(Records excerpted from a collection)
<<<<

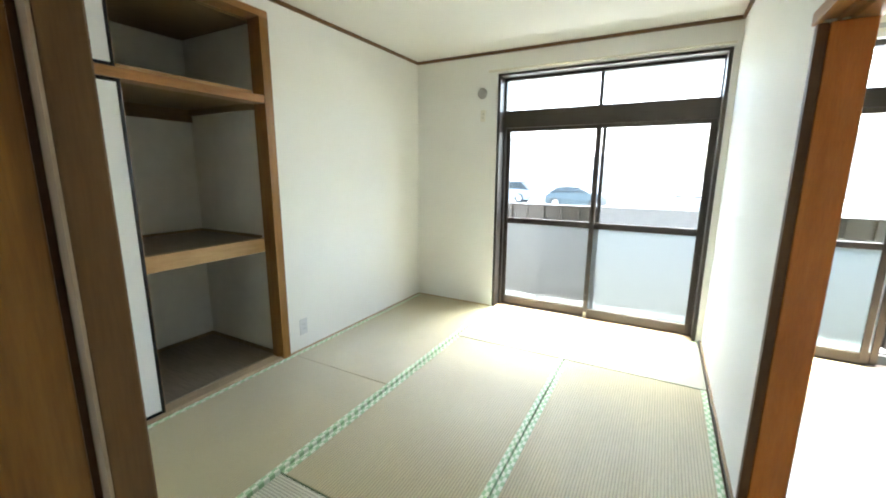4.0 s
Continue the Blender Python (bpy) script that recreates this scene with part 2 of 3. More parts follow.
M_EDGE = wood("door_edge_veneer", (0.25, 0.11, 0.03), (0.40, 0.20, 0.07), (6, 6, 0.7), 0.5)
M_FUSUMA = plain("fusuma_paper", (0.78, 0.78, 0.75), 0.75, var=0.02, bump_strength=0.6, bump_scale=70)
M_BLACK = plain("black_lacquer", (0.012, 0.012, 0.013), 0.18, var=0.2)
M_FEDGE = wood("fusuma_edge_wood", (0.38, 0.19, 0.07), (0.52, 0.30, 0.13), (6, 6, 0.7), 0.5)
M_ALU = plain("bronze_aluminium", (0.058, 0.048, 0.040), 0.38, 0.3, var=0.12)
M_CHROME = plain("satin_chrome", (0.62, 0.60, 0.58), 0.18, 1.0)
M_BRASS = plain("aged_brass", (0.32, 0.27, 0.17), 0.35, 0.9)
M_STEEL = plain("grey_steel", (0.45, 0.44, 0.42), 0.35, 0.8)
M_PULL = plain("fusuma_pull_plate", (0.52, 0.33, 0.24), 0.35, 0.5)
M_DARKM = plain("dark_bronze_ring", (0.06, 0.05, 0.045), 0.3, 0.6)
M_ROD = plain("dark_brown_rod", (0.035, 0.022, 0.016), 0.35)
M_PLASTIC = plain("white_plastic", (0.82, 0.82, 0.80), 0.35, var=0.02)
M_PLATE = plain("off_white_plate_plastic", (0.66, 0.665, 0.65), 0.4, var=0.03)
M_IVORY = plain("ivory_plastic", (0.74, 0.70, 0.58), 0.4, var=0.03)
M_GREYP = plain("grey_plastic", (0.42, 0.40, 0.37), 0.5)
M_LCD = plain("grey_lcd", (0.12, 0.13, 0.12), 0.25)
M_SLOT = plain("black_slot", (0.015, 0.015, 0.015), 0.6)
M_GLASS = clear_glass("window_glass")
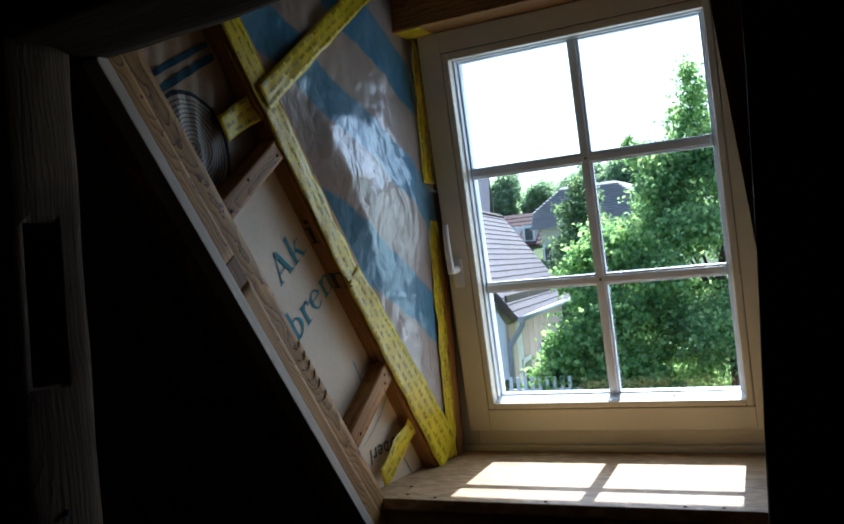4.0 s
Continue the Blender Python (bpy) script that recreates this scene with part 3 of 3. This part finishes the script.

>>>>

TASK DIRECTIONS.
Reproduce the whole listing exactly, but not the images in it.

FINAL RESULT.
4.0 s
Continue the Blender Python (bpy) script that recreates this scene with part 2 of 3. More parts follow.
M_EDGE = wood("door_edge_veneer", (0.25, 0.11, 0.03), (0.40, 0.20, 0.07), (6, 6, 0.7), 0.5)
M_FUSUMA = plain("fusuma_paper", (0.78, 0.78, 0.75), 0.75, var=0.02, bump_strength=0.6, bump_scale=70)
M_BLACK = plain("black_lacquer", (0.012, 0.012, 0.013), 0.18, var=0.2)
M_FEDGE = wood("fusuma_edge_wood", (0.38, 0.19, 0.07), (0.52, 0.30, 0.13), (6, 6, 0.7), 0.5)
M_ALU = plain("bronze_aluminium", (0.058, 0.048, 0.040), 0.38, 0.3, var=0.12)
M_CHROME = plain("satin_chrome", (0.62, 0.60, 0.58), 0.18, 1.0)
M_BRASS = plain("aged_brass", (0.32, 0.27, 0.17), 0.35, 0.9)
M_STEEL = plain("grey_steel", (0.45, 0.44, 0.42), 0.35, 0.8)
M_PULL = plain("fusuma_pull_plate", (0.52, 0.33, 0.24), 0.35, 0.5)
M_DARKM = plain("dark_bronze_ring", (0.06, 0.05, 0.045), 0.3, 0.6)
M_ROD = plain("dark_brown_rod", (0.035, 0.022, 0.016), 0.35)
M_PLASTIC = plain("white_plastic", (0.82, 0.82, 0.80), 0.35, var=0.02)
M_PLATE = plain("off_white_plate_plastic", (0.66, 0.665, 0.65), 0.4, var=0.03)
M_IVORY = plain("ivory_plastic", (0.74, 0.70, 0.58), 0.4, var=0.03)
M_GREYP = plain("grey_plastic", (0.42, 0.40, 0.37), 0.5)
M_LCD = plain("grey_lcd", (0.12, 0.13, 0.12), 0.25)
M_SLOT = plain("black_slot", (0.015, 0.015, 0.015), 0.6)
M_GLASS = clear_glass("window_glass")
4.0 s
Continue the Blender Python (bpy) script that recreates this scene with part 3 of 3. This part finishes the script.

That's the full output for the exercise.